Why your DIMEX matters so much
Without the DIMEX, daily life can remain awkward. Many institutions want to see your resident ID before they treat you as fully established in the country. Approval alone may not be enough for practical purposes.
What you can do once residency is active
Once your post-approval steps are completed and your DIMEX is in hand, life in Costa Rica generally becomes easier to organize. This is the stage where residency starts connecting to the rest of your move.
You may be able to open or update bank accounts more easily, enroll in services using your resident identification, and move forward with tasks like getting a Costa Rican driver's license if you qualify. If you are settling long term, this is also often when you organize local insurance options, utilities, leases, business structures, or family documentation.
That said, "can" is the important word. Requirements still vary by institution. One bank branch may ask for more supporting documents than another. A private company may want proof of address or income in addition to your DIMEX. Residency simplifies these interactions, but it does not erase bureaucracy.
Ongoing obligations after approval
One of the most overlooked parts of what happens after residency approval is that approval creates responsibilities, not just benefits. Depending on your category, you may need to maintain qualifying conditions, renew your status on time, report changes, or remain compliant with Caja payments.
If you let key obligations slide, residency can become harder to renew later. For example, failing to stay current with Caja requirements or waiting too long to handle renewals can turn a routine process into a stressful one.
This matters even more for people who split time between Costa Rica and another country. It is easy to assume that once approved, you can put the file away for years. In reality, resident status needs periodic attention.
Keep a calendar from the start
A simple calendar with renewal dates, payment reminders, and document expiration dates can prevent future headaches. This is especially helpful for families, investors, and retirees who manage multiple records at once.
Common delays and misunderstandings
The biggest post-approval problems are usually not dramatic legal issues. They are ordinary administrative missteps. People miss an instruction in Spanish, wait too long to act on the resolution, show up to an appointment with incomplete paperwork, or assume one completed step automatically triggered the next one.
Another common issue is expecting every office to explain the full process from start to finish. In Costa Rica, institutions generally focus on their own role. Immigration handles immigration. The Caja handles social security enrollment. Banks handle their own compliance requirements. If you are waiting for one office to walk you through the whole system, you may be disappointed.
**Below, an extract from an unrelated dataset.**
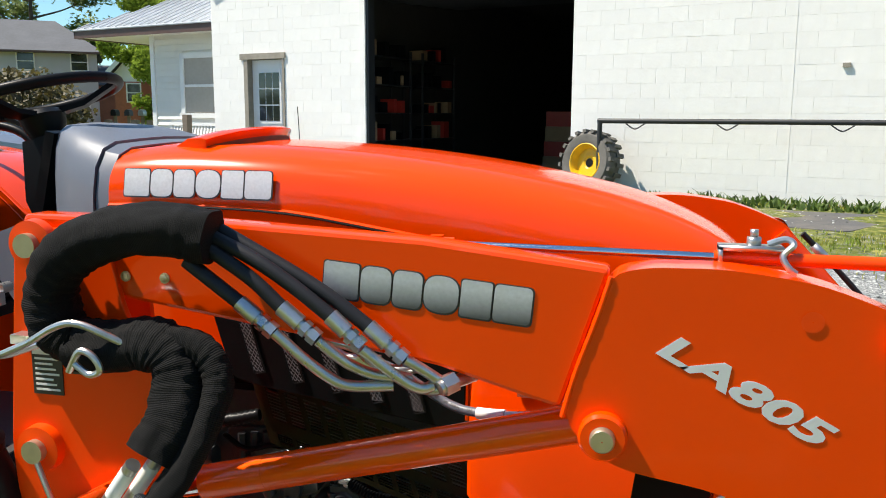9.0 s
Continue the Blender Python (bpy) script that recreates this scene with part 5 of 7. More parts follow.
part("neck_cap", moved(lathe([(0.001, -0.022), (0.038, -0.02), (0.047, -0.012), (0.048, 0.012), (0.045, 0.02), (0.045, 0.05), (0.04, 0.052)], 24), Matrix.Translation((1.176, -0.632, 1.0)) @ Matrix.Rotation(radians(14), 4, "Y") @ Matrix.Rotation(radians(-82), 4, "X")), BLACK_PLASTIC, neck)
part("neck_clamp", moved(lathe([(0.042, -0.006), (0.044, -0.006), (0.044, 0.006), (0.042, 0.006)], 24), Matrix.Translation((1.222, -0.605, 0.80)) @ Matrix.Rotation(radians(-90), 4, "X")), STEEL, neck)

# loader subframe and masts
for s in (-1, 1):
    part("subframe_rail", plate([(0.55, 0.530), (0.72, 0.528), (0.81, 0.500), (1.40, 0.480), (1.40, 0.402), (0.80, 0.408), (0.71, 0.432), (0.55, 0.446)], s * 0.54 - 0.012, s * 0.54 + 0.012, 0.003), ORANGE, tractor, "orange loader subframe rail")
    if s < 0:
        for bx, bz in ((1.255, 0.418), (1.355, 0.420), (1.355, 0.460)):
            hex_bolt(tractor, bx, -0.553, bz, 0.013, 0.011)
        for bx, bz in ((0.80, 0.44), (1.02, 0.425), (1.20, 0.425)):
            part("rail_hole", rod((bx, -0.5535, bz), (bx, -0.5525, bz), 0.006, 10), BLACK_PAINT, tractor)
    outline = [(1.272, 1.378), (1.44, 1.385), (1.47, 1.25), (1.548, 1.10), (1.572, 0.985), (1.545, 0.915), (1.480, 0.80), (1.445, 0.70), (1.455, 0.62), (1.44, 0.53), (1.395, 0.475), (1.24, 0.475), (1.275, 0.58), (1.30, 0.69), (1.262, 0.80), (1.240, 0.92), (1.236, 1.0)]
    inner = [(1.272, 1.378), (1.42, 1.385), (1.44, 1.25), (1.452, 1.08), (1.478, 1.00), (1.474, 0.96), (1.440, 0.925), (1.430, 0.80), (1.425, 0.70), (1.420, 0.53), (1.395, 0.475), (1.24, 0.475), (1.275, 0.58), (1.30, 0.69), (1.262, 0.80), (1.240, 0.92), (1.236, 1.0)]
    for y0, y1, edge in ((0.612, 0.600, outline), (0.492, 0.480, inner)):
        part("mast_plate", plate(rounded(edge, 0.02), s * y0, s * y1, 0.002), ORANGE_DUSTY, tractor, "orange loader mast plate")
    part("mast_rib", plate([(1.30, 0.50), (1.32, 0.50), (1.30, 0.86), (1.275, 0.95), (1.262, 0.94), (1.285, 0.84)], s * 0.60, s * 0.49, 0.002), ORANGE_DUSTY, tractor)
    part("mast_top", box(1.28, 1.44, s * 0.60 if s > 0 else -0.60, s * 0.49 if s > 0 else -0.49, 1.33, 1.345, 0.002), ORANGE_DUSTY, tractor)
    # cross tube boss with its open end
    part("cross_tube", lathe([(0.052, -0.010), (0.060, -0.010), (0.060, 0.010), (0.052, 0.010), (0.050, 0.30), (0.001, 0.30)], 32, (1.405, s * 0.615 if s < 0 else 0.605, 0.575)), ORANGE_DUSTY, tractor)
    # black plug paints the dark hollow of the tube's open end
    part("cross_tube_bore", rod((1.405, s * 0.6135, 0.575), (1.405, s * 0.60, 0.575), 0.051, 28), BLACK_PAINT, tractor)
    part("cross_beam", lathe([(0.001, s * 0.49), (0.085, s * 0.49), (0.085, s * 0.405), (0.089, s * 0.400), (0.089, s * 0.392), (0.085, s * 0.387), (0.085, s * 0.240), (0.091, s * 0.235), (0.093, s * 0.226), (0.001, s * 0.226)], 40, (1.330, 0, 0.592)), ORANGE_DUSTY, tractor, "orange round cross beam with a welded collar")
    mount = part("mount_plate", plate(rounded([(1.20, 0.780), (1.24, 0.772), (1.305, 0.738), (1.360, 0.700), (1.405, 0.679), (1.498, 0.692), (1.651, 0.690), (1.651, 0.572), (1.575, 0.566), (1.515, 0.548), (1.405, 0.486), (1.322, 0.455), (1.20, 0.455)], 0.02), s * 0.226, s * 0.212, 0.002), ORANGE_DUSTY, tractor, "orange bolted mounting plate")
    part("mount_fold", box(1.518, 1.651, min(s * 0.234, s * 0.226), max(s * 0.234, s * 0.226), 0.566, 0.690, 0.004), ORANGE_DUSTY, mount)
    if s < 0:
        for bx, bz in ((1.533, 0.674), (1.622, 0.667), (1.535, 0.590), (1.624, 0.584)):
            hex_bolt(mount, bx, -0.234, bz, 0.0135, 0.012)
        for bx, bz in ((1.577, 0.670), (1.579, 0.588)):
            part("mount_hole", rod((bx, -0.2348, bz), (bx, -0.230, bz), 0.008, 12), BLACK_PAINT, mount)
        hex_bolt(mount, 1.292, -0.232, 0.728, 0.015, 0.02)
        part("mount_washer", box(1.268, 1.318, -0.232, -0.226, 0.705, 0.752, 0.003), BLACK_PAINT, mount)
        hex_bolt(mount, 1.310, -0.258, 0.483, 0.014, 0.014)
        part("mount_tab", plate([(1.250, 0.444), (1.345, 0.430), (1.349, 0.53), (1.250, 0.53)], -0.257, -0.248, 0.002), BLACK_PAINT, mount, "black steel tab")
    for px, pz in ((1.30, 1.0), (1.315, 1.355)):
        part("pivot_boss", lathe([(0.018, -0.020), (0.040, -0.018), (0.042, 0.0)], 28, (px, s * 0.612, pz)) if s < 0 else lathe([(0.018, 0.020), (0.040, 0.018), (0.042, 0.0)], 28, (px, 0.612, pz)), ORANGE_DUSTY, tractor)
        part("pivot_pin", rod((px, s * 0.645, pz), (px, s * 0.46, pz), 0.020, 24, 0.003), BOLT_MAT, tractor, "yellow zinc pivot pin")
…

That is why experienced support can be so valuable at this stage. A trusted service provider can help connect the dots, confirm current requirements, and reduce the risk of rework. For many expats, that practical guidance is what turns approval into a stable, usable residency status.
What happens after residency approval if your situation changes
Life does not always wait for paperwork to settle. You may move, marry, retire, restructure income, bring dependents, or start a business after approval. Some changes are simple to handle. Others affect your obligations, supporting documents, or future renewals.
It depends on the timing and the nature of the change. Minor updates may just require new records. Bigger changes may need legal review so you stay aligned with the conditions of your residency category. If you are unsure, it is better to ask early than fix a preventable issue later.
For most people, the post-approval phase is not difficult because it is impossible. It is difficult because it is unfamiliar, time-sensitive, and spread across different offices. With the right help, it becomes manageable. And once these steps are behind you, Costa Rica starts to feel less like a paperwork project and more like home.